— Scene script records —
BEGIN
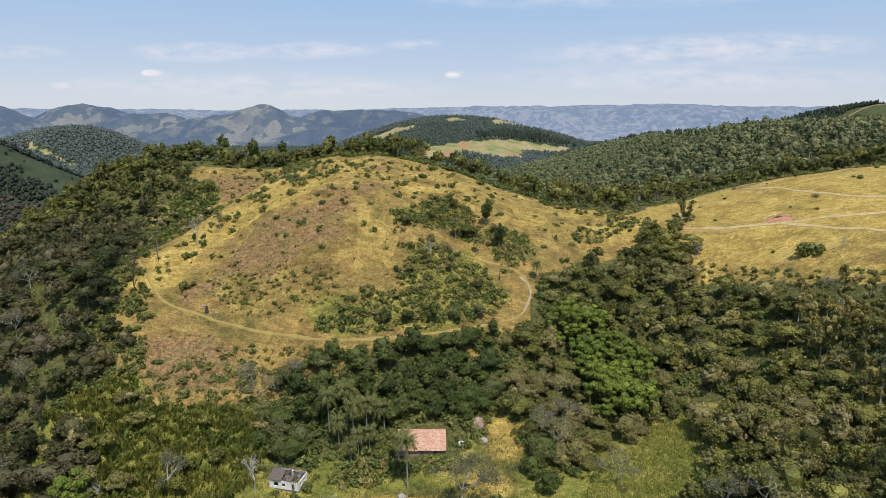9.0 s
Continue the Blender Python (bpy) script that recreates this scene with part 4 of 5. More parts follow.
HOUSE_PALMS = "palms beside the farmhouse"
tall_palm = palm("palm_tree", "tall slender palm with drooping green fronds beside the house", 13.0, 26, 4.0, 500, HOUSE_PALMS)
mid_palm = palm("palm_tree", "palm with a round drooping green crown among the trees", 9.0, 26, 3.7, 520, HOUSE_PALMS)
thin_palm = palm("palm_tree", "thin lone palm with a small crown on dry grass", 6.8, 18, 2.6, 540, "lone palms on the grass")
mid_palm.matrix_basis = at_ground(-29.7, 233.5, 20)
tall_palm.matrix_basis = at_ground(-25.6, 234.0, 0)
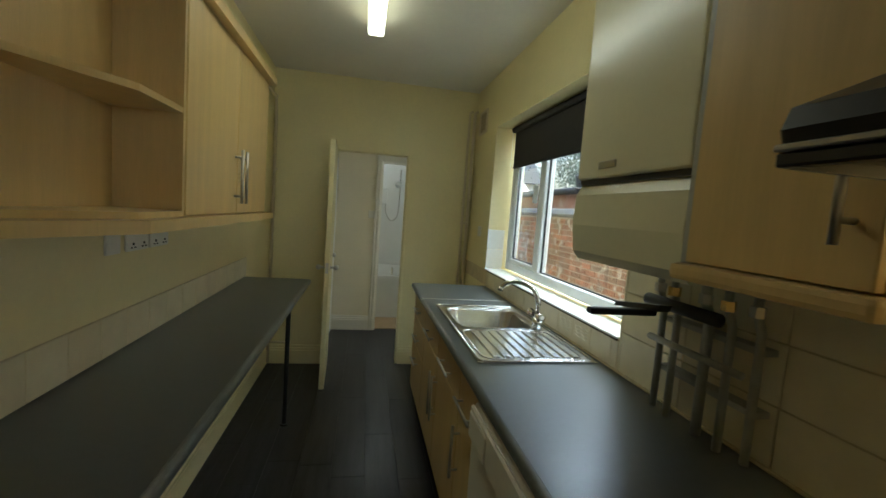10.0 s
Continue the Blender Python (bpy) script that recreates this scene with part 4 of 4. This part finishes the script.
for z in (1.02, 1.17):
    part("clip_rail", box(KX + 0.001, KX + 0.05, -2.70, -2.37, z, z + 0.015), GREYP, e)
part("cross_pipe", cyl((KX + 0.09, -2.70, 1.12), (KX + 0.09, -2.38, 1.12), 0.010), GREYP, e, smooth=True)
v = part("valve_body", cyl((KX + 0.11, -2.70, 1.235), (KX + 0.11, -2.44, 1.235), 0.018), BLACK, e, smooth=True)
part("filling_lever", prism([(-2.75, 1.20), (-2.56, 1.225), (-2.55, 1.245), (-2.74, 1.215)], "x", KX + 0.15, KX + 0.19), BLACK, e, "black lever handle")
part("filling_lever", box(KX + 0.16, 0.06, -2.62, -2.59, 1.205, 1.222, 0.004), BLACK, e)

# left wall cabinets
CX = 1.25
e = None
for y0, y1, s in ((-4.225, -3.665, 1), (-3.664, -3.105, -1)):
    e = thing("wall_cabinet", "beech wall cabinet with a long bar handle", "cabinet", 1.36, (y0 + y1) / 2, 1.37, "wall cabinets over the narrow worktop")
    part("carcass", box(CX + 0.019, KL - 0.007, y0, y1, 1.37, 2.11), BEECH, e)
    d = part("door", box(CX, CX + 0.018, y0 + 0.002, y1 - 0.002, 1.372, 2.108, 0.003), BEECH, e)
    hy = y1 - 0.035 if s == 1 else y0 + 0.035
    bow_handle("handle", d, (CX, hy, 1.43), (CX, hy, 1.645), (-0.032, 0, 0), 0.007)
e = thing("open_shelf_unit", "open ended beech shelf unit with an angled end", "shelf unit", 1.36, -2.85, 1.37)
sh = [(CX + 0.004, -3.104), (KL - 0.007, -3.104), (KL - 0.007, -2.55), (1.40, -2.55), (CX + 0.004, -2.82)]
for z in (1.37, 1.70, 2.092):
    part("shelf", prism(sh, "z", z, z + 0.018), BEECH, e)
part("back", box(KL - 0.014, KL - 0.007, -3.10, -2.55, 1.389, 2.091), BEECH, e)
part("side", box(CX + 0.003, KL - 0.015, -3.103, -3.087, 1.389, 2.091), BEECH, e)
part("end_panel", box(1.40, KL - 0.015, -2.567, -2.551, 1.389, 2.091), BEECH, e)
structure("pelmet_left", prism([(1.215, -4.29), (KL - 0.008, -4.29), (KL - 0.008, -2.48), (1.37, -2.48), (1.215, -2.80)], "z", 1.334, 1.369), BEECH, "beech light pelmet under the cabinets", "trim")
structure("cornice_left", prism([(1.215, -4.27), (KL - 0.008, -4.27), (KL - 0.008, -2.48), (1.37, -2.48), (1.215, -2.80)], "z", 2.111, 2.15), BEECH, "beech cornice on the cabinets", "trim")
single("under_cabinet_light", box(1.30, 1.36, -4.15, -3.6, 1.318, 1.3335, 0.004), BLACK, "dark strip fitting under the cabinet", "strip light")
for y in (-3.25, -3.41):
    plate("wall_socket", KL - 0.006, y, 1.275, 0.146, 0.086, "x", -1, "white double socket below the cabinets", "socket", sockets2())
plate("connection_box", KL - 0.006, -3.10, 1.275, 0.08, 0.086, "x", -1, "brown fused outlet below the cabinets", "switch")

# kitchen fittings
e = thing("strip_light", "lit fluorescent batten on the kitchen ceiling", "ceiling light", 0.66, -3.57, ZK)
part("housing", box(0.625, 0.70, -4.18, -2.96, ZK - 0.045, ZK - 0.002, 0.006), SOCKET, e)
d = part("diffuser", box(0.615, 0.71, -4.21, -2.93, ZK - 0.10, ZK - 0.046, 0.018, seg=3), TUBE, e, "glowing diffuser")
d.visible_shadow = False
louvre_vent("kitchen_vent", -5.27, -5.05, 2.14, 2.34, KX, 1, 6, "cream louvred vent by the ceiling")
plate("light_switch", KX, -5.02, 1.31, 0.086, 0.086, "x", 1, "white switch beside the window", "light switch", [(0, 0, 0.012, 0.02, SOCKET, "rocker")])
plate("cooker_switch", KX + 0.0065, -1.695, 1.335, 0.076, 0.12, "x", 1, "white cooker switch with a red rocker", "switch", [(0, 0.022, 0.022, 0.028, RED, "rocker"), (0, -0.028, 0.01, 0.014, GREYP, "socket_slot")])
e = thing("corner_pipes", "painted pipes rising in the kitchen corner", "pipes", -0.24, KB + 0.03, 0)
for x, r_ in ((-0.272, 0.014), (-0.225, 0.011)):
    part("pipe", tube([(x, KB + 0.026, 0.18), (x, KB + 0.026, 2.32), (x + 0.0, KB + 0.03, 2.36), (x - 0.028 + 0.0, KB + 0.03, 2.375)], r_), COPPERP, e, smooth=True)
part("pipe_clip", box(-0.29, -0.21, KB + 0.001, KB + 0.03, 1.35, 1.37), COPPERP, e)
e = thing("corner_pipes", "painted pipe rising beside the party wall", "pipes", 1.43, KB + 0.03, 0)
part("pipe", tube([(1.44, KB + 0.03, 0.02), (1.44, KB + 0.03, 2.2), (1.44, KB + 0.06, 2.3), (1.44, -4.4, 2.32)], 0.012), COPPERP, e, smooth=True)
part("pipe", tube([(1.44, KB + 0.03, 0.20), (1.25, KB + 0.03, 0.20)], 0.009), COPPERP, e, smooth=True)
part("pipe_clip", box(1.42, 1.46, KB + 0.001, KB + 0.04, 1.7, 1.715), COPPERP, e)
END
— Directions —
Output all the records, word for word, with no pictures in the copy.

— Exercise answer —
9.0 s
Continue the Blender Python (bpy) script that recreates this scene with part 4 of 5. More parts follow.
HOUSE_PALMS = "palms beside the farmhouse"
tall_palm = palm("palm_tree", "tall slender palm with drooping green fronds beside the house", 13.0, 26, 4.0, 500, HOUSE_PALMS)
mid_palm = palm("palm_tree", "palm with a round drooping green crown among the trees", 9.0, 26, 3.7, 520, HOUSE_PALMS)
thin_palm = palm("palm_tree", "thin lone palm with a small crown on dry grass", 6.8, 18, 2.6, 540, "lone palms on the grass")
mid_palm.matrix_basis = at_ground(-29.7, 233.5, 20)
tall_palm.matrix_basis = at_ground(-25.6, 234.0, 0)
10.0 s
Continue the Blender Python (bpy) script that recreates this scene with part 4 of 4. This part finishes the script.
for z in (1.02, 1.17):
    part("clip_rail", box(KX + 0.001, KX + 0.05, -2.70, -2.37, z, z + 0.015), GREYP, e)
part("cross_pipe", cyl((KX + 0.09, -2.70, 1.12), (KX + 0.09, -2.38, 1.12), 0.010), GREYP, e, smooth=True)
v = part("valve_body", cyl((KX + 0.11, -2.70, 1.235), (KX + 0.11, -2.44, 1.235), 0.018), BLACK, e, smooth=True)
part("filling_lever", prism([(-2.75, 1.20), (-2.56, 1.225), (-2.55, 1.245), (-2.74, 1.215)], "x", KX + 0.15, KX + 0.19), BLACK, e, "black lever handle")
part("filling_lever", box(KX + 0.16, 0.06, -2.62, -2.59, 1.205, 1.222, 0.004), BLACK, e)

# left wall cabinets
CX = 1.25
e = None
for y0, y1, s in ((-4.225, -3.665, 1), (-3.664, -3.105, -1)):
    e = thing("wall_cabinet", "beech wall cabinet with a long bar handle", "cabinet", 1.36, (y0 + y1) / 2, 1.37, "wall cabinets over the narrow worktop")
    part("carcass", box(CX + 0.019, KL - 0.007, y0, y1, 1.37, 2.11), BEECH, e)
    d = part("door", box(CX, CX + 0.018, y0 + 0.002, y1 - 0.002, 1.372, 2.108, 0.003), BEECH, e)
    hy = y1 - 0.035 if s == 1 else y0 + 0.035
    bow_handle("handle", d, (CX, hy, 1.43), (CX, hy, 1.645), (-0.032, 0, 0), 0.007)
e = thing("open_shelf_unit", "open ended beech shelf unit with an angled end", "shelf unit", 1.36, -2.85, 1.37)
sh = [(CX + 0.004, -3.104), (KL - 0.007, -3.104), (KL - 0.007, -2.55), (1.40, -2.55), (CX + 0.004, -2.82)]
for z in (1.37, 1.70, 2.092):
    part("shelf", prism(sh, "z", z, z + 0.018), BEECH, e)
part("back", box(KL - 0.014, KL - 0.007, -3.10, -2.55, 1.389, 2.091), BEECH, e)
part("side", box(CX + 0.003, KL - 0.015, -3.103, -3.087, 1.389, 2.091), BEECH, e)
part("end_panel", box(1.40, KL - 0.015, -2.567, -2.551, 1.389, 2.091), BEECH, e)
structure("pelmet_left", prism([(1.215, -4.29), (KL - 0.008, -4.29), (KL - 0.008, -2.48), (1.37, -2.48), (1.215, -2.80)], "z", 1.334, 1.369), BEECH, "beech light pelmet under the cabinets", "trim")
structure("cornice_left", prism([(1.215, -4.27), (KL - 0.008, -4.27), (KL - 0.008, -2.48), (1.37, -2.48), (1.215, -2.80)], "z", 2.111, 2.15), BEECH, "beech cornice on the cabinets", "trim")
single("under_cabinet_light", box(1.30, 1.36, -4.15, -3.6, 1.318, 1.3335, 0.004), BLACK, "dark strip fitting under the cabinet", "strip light")
for y in (-3.25, -3.41):
    plate("wall_socket", KL - 0.006, y, 1.275, 0.146, 0.086, "x", -1, "white double socket below the cabinets", "socket", sockets2())
plate("connection_box", KL - 0.006, -3.10, 1.275, 0.08, 0.086, "x", -1, "brown fused outlet below the cabinets", "switch")

# kitchen fittings
e = thing("strip_light", "lit fluorescent batten on the kitchen ceiling", "ceiling light", 0.66, -3.57, ZK)
part("housing", box(0.625, 0.70, -4.18, -2.96, ZK - 0.045, ZK - 0.002, 0.006), SOCKET, e)
d = part("diffuser", box(0.615, 0.71, -4.21, -2.93, ZK - 0.10, ZK - 0.046, 0.018, seg=3), TUBE, e, "glowing diffuser")
d.visible_shadow = False
louvre_vent("kitchen_vent", -5.27, -5.05, 2.14, 2.34, KX, 1, 6, "cream louvred vent by the ceiling")
plate("light_switch", KX, -5.02, 1.31, 0.086, 0.086, "x", 1, "white switch beside the window", "light switch", [(0, 0, 0.012, 0.02, SOCKET, "rocker")])
plate("cooker_switch", KX + 0.0065, -1.695, 1.335, 0.076, 0.12, "x", 1, "white cooker switch with a red rocker", "switch", [(0, 0.022, 0.022, 0.028, RED, "rocker"), (0, -0.028, 0.01, 0.014, GREYP, "socket_slot")])
e = thing("corner_pipes", "painted pipes rising in the kitchen corner", "pipes", -0.24, KB + 0.03, 0)
for x, r_ in ((-0.272, 0.014), (-0.225, 0.011)):
    part("pipe", tube([(x, KB + 0.026, 0.18), (x, KB + 0.026, 2.32), (x + 0.0, KB + 0.03, 2.36), (x - 0.028 + 0.0, KB + 0.03, 2.375)], r_), COPPERP, e, smooth=True)
part("pipe_clip", box(-0.29, -0.21, KB + 0.001, KB + 0.03, 1.35, 1.37), COPPERP, e)
e = thing("corner_pipes", "painted pipe rising beside the party wall", "pipes", 1.43, KB + 0.03, 0)
part("pipe", tube([(1.44, KB + 0.03, 0.02), (1.44, KB + 0.03, 2.2), (1.44, KB + 0.06, 2.3), (1.44, -4.4, 2.32)], 0.012), COPPERP, e, smooth=True)
part("pipe", tube([(1.44, KB + 0.03, 0.20), (1.25, KB + 0.03, 0.20)], 0.009), COPPERP, e, smooth=True)
part("pipe_clip", box(1.42, 1.46, KB + 0.001, KB + 0.04, 1.7, 1.715), COPPERP, e)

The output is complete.